Report each line of the data that includes the word "Continue".

SUPPLIED DATA -
+++
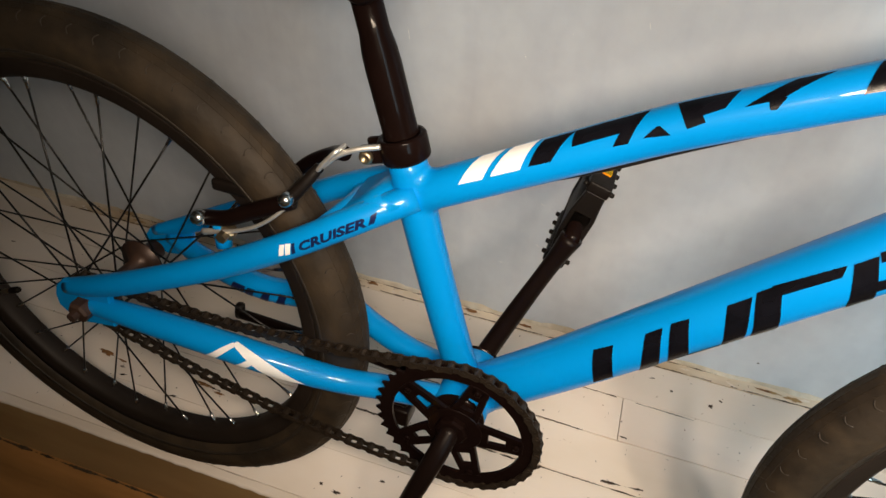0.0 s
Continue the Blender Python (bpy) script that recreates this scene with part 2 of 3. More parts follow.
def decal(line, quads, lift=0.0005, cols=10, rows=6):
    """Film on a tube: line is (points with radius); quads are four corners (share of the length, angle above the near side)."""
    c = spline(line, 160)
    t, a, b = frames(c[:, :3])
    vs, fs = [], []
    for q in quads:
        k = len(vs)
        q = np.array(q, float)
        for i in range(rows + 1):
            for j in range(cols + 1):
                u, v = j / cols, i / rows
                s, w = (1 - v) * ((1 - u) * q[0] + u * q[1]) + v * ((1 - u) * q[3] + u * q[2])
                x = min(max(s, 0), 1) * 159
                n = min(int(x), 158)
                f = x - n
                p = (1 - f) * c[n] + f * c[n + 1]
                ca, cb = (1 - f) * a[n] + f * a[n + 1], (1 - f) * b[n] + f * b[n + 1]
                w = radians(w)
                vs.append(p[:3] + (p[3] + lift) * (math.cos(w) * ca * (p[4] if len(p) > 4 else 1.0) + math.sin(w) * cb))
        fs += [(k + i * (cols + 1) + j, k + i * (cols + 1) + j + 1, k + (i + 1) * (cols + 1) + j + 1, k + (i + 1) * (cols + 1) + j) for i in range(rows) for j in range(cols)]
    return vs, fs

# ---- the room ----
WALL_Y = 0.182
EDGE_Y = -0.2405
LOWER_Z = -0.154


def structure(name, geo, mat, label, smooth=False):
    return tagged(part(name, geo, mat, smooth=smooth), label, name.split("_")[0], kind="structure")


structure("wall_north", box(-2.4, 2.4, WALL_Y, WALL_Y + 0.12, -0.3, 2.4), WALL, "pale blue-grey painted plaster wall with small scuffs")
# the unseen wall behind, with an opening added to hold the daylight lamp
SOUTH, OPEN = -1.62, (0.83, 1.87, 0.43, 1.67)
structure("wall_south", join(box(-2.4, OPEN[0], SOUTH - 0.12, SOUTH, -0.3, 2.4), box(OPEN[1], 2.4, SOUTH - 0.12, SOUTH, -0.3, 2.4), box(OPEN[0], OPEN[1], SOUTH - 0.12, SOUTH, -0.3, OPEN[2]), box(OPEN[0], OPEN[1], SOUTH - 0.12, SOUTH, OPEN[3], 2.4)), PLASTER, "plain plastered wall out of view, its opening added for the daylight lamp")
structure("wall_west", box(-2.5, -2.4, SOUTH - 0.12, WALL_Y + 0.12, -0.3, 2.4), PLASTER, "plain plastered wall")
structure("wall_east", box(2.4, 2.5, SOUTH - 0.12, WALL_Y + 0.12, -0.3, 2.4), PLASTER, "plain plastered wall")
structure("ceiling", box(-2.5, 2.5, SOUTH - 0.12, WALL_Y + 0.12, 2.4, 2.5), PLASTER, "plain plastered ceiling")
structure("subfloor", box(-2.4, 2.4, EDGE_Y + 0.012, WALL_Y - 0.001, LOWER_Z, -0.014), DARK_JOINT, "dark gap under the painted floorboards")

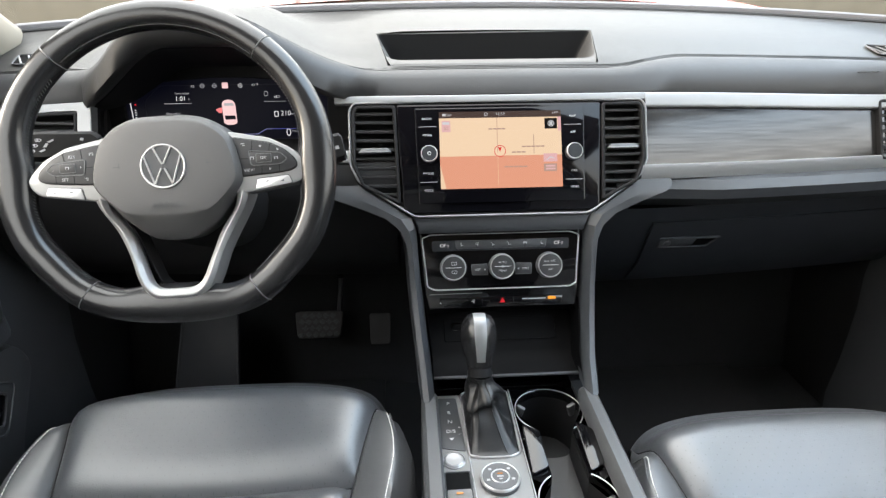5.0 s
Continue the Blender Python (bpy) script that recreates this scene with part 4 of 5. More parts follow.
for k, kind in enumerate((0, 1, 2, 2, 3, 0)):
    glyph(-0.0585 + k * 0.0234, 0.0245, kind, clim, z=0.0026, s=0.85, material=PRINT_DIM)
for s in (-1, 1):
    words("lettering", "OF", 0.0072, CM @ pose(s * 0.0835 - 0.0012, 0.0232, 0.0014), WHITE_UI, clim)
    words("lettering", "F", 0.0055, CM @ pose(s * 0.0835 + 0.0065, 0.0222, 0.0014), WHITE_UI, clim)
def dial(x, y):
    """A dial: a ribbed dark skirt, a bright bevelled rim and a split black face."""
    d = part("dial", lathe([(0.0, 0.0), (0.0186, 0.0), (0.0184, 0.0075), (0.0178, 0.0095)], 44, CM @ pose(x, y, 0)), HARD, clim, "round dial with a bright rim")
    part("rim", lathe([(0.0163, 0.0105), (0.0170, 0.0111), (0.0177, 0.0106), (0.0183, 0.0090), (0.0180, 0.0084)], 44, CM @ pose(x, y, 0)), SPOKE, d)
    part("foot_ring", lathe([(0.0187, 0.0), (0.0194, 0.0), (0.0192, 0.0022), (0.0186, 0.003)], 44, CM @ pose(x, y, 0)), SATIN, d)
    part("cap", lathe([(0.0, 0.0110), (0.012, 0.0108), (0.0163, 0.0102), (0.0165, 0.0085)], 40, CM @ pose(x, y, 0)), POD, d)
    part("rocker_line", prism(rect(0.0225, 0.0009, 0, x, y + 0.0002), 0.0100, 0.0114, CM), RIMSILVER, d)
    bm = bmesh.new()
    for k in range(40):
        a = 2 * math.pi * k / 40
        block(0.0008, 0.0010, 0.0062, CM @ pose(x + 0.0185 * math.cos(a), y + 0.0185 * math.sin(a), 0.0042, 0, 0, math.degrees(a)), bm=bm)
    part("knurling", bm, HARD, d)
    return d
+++
TASK RESULT -
Continue the Blender Python (bpy) script that recreates this scene with part 2 of 3. More parts follow.
Continue the Blender Python (bpy) script that recreates this scene with part 4 of 5. More parts follow.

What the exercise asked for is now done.